Autonomie der geschriebenen Sprache?
Zur Theorie phonographischer Beschreibungskategorien am Beispiel des Deutschen
Ursula Enderle
Dreh- und Angelpunkt der Frage, ob und wie alphabetische Orthographie unabhängig von gesprochener Sprache begriffen werden kann, ist der Umgang mit phonographischen Kategorien. Der Autonomie-Diskurs bietet eine ganze Reihe von Problemen, die mitten in die Frage hineinführen, wie man alphabetische Orthographie überhaupt angemessen kategorial erfassen kann. Gibt es Grundbauprinzipien für die Wortschreibung, die sich in einem alphabetschriftlichen Schreibungssystem wiederfinden lassen? Welche notwendig zu beachtenden Beschreibungskategorien ergeben sich daraus für eine Wortschreibungssystematik des Deutschen?
Mit einer neuen Lesart des ‘Cours’ de Saussures läßt sich die Wortinterpretation als Ausgangspunkt jedes Wechsels zwischen Geschriebenem und Gesprochenem begreifen. Dabei erweist sich die silbische Interpretation von Wörtern als eigentliche Basis lautlicher Entschlüsselung, der Graphem-Phonem-Korrespondenzen lediglich nachgeordnet sind.

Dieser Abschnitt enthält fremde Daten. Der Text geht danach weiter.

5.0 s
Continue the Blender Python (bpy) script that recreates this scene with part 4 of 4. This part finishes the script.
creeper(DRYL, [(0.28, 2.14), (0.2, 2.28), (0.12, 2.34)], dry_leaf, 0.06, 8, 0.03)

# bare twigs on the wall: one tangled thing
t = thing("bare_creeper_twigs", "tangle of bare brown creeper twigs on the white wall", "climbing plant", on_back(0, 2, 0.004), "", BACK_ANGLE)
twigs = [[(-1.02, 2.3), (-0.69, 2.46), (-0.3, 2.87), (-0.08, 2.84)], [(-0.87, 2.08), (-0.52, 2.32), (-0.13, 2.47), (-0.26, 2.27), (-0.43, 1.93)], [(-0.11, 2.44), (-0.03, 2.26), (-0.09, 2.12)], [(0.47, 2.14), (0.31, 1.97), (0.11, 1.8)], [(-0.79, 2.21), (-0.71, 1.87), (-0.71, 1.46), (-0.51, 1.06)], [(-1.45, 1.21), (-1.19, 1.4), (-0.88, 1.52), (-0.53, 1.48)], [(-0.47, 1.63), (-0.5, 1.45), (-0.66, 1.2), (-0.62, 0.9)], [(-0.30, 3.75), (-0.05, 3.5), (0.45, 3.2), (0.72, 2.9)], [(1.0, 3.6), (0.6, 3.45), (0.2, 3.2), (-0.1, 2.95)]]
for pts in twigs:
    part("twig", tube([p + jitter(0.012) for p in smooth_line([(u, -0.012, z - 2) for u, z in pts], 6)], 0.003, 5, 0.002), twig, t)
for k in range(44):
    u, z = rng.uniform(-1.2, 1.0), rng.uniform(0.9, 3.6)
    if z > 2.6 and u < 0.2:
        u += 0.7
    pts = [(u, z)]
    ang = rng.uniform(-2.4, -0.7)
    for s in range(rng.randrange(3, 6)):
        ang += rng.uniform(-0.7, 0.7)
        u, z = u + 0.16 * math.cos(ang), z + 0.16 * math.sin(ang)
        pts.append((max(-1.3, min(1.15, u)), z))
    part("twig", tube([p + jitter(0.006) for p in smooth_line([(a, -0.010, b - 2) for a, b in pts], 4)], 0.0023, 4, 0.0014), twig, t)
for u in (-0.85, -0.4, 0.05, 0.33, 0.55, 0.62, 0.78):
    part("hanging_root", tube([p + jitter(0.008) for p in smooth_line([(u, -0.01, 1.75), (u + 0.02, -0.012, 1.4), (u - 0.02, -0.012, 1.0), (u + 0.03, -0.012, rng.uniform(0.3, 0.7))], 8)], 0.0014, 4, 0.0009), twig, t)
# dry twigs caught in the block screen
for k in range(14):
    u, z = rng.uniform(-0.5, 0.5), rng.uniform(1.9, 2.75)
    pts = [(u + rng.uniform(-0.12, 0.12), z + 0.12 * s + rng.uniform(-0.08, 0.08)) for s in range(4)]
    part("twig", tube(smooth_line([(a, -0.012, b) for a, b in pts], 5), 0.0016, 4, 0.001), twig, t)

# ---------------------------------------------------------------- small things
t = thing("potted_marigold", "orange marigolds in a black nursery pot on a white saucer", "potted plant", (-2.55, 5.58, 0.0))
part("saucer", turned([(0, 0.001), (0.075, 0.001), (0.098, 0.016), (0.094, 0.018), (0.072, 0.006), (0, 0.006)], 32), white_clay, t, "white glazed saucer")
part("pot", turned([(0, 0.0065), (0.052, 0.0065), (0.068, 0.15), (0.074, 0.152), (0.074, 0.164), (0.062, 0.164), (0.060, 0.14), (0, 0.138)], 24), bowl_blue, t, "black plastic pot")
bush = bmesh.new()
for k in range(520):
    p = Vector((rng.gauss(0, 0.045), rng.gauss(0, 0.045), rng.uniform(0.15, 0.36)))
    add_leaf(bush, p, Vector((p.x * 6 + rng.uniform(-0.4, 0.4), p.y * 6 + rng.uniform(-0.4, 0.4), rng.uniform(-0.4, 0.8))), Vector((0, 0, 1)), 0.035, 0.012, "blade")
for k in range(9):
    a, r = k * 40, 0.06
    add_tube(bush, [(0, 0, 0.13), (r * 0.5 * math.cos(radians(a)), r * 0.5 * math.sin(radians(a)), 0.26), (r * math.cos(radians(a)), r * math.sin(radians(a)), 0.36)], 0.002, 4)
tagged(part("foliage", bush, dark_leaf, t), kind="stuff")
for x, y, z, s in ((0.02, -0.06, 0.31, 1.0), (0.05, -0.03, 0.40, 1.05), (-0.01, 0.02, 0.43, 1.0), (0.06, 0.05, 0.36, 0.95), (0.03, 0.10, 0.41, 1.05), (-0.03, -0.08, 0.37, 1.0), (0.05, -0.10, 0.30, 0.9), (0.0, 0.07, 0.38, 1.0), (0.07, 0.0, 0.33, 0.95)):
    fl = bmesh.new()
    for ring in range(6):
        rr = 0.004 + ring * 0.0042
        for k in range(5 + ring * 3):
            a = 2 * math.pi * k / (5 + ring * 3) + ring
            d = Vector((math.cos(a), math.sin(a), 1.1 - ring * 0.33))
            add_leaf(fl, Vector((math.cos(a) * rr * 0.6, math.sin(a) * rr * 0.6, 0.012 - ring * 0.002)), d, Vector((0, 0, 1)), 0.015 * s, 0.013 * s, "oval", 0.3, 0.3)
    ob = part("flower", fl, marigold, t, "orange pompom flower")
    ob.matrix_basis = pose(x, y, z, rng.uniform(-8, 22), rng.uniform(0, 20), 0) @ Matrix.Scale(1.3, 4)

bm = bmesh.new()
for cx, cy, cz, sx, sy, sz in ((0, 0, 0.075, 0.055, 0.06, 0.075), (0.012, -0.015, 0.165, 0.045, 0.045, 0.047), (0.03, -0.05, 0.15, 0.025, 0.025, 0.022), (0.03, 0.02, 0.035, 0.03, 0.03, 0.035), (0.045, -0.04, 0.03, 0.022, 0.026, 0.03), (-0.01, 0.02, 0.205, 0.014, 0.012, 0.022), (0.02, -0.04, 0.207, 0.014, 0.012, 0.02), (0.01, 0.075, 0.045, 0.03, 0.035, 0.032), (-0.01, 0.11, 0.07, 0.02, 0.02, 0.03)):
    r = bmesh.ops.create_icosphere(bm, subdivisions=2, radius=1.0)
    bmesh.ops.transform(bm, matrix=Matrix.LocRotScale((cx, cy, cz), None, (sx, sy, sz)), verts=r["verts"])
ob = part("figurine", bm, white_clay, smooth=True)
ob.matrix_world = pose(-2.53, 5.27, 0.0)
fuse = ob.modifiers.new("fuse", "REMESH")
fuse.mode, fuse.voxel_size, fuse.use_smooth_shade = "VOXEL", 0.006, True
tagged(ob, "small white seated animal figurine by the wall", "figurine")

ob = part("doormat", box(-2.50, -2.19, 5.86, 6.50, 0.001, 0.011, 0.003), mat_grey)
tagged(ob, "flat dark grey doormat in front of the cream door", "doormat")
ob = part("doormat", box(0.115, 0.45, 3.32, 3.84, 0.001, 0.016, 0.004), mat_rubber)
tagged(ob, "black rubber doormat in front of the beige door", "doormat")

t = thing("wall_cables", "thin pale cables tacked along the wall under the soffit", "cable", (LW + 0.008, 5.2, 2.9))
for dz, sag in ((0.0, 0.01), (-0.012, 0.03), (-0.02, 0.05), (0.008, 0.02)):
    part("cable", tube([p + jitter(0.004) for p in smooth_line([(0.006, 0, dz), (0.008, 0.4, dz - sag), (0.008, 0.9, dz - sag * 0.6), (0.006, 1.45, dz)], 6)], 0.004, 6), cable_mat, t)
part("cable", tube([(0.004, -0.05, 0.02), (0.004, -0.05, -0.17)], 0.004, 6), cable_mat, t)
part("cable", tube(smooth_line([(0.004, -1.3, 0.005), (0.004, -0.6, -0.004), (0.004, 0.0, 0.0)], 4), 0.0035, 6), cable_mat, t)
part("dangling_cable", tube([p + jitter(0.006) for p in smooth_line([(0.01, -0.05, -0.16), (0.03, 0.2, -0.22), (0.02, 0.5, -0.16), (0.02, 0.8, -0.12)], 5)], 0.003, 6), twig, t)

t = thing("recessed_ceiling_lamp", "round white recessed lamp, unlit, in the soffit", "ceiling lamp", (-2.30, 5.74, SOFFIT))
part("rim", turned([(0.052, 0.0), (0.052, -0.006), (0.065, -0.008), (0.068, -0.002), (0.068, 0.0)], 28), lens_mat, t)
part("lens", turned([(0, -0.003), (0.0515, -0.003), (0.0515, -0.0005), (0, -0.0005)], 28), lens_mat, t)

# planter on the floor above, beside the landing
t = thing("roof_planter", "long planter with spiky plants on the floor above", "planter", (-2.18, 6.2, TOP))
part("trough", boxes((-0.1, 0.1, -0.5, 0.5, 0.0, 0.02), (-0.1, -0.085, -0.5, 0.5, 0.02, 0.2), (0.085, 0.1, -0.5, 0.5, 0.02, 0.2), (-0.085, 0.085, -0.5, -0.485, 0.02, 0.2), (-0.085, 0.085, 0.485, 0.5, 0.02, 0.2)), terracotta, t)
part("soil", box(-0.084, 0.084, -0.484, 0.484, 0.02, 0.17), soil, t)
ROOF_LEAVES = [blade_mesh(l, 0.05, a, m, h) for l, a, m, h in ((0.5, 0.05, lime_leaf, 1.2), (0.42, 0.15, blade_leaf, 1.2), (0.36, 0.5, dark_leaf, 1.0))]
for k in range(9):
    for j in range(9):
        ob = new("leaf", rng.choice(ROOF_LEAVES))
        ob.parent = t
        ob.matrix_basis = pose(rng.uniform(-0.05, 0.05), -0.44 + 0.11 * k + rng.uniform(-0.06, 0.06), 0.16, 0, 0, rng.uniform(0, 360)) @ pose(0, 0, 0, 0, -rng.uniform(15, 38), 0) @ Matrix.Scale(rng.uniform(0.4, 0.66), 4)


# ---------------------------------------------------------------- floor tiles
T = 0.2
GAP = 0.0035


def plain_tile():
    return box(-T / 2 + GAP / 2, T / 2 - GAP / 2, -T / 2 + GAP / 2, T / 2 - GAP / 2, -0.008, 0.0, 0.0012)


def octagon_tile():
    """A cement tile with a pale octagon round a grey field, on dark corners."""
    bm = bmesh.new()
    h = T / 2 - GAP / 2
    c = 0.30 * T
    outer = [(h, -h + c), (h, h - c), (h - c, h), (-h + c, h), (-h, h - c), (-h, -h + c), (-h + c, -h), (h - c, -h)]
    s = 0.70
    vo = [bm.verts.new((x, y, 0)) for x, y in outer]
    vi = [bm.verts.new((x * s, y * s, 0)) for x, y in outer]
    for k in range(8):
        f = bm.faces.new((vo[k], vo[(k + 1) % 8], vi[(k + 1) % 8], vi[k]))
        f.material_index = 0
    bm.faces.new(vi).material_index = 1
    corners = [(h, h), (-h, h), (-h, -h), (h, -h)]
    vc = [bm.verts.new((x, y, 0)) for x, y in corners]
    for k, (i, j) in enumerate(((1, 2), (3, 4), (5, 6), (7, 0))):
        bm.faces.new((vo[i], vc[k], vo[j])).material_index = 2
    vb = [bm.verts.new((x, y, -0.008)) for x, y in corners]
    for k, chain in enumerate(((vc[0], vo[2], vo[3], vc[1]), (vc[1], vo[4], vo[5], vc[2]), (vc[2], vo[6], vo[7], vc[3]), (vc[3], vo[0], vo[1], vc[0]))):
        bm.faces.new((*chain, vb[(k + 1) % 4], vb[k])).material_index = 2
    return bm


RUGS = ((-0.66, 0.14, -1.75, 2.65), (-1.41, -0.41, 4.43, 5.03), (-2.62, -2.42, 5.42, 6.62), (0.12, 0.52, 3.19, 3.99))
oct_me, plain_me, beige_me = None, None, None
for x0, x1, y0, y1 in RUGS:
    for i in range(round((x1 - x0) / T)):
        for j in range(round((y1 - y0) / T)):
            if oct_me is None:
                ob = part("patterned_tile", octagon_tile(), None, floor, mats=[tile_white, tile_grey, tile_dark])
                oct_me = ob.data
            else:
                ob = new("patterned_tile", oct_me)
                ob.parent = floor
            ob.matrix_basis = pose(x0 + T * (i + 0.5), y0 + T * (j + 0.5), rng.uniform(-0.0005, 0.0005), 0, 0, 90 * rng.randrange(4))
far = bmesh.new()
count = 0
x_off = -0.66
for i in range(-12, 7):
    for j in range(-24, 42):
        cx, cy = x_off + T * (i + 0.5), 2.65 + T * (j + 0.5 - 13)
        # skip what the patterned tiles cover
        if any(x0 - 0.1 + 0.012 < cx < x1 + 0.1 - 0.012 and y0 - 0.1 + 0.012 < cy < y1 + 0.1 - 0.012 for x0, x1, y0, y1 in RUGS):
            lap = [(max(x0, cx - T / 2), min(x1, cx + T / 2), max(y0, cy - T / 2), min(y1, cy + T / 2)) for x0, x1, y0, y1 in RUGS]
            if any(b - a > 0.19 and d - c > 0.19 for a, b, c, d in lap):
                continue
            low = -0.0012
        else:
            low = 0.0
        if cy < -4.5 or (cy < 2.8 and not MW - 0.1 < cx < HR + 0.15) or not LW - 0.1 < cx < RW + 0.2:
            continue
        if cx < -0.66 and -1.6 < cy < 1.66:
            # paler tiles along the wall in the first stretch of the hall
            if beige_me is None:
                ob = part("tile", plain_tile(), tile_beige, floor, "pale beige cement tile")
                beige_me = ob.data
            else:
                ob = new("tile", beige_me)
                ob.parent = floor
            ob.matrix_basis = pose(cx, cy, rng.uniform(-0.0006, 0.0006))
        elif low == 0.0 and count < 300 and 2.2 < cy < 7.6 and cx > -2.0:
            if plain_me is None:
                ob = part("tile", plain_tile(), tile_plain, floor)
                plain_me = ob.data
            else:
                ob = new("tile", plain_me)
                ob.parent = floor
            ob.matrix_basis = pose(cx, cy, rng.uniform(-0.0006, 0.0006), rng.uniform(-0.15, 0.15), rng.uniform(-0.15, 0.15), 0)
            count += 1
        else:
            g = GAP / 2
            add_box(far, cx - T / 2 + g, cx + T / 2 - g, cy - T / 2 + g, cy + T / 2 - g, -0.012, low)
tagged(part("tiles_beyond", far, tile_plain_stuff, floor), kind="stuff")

Die kritische Rekonstruktion von Konzepten, die für den Autonomiediskurs typisch sind – so der wichtige Ansatz der DDR-Forschungsgruppe und erstmals die Schriftlichkeitstheorie des Prager Strukturalismus – erweist sich somit als fruchtbar für Grundfragen der Schriftlichkeitsforschung.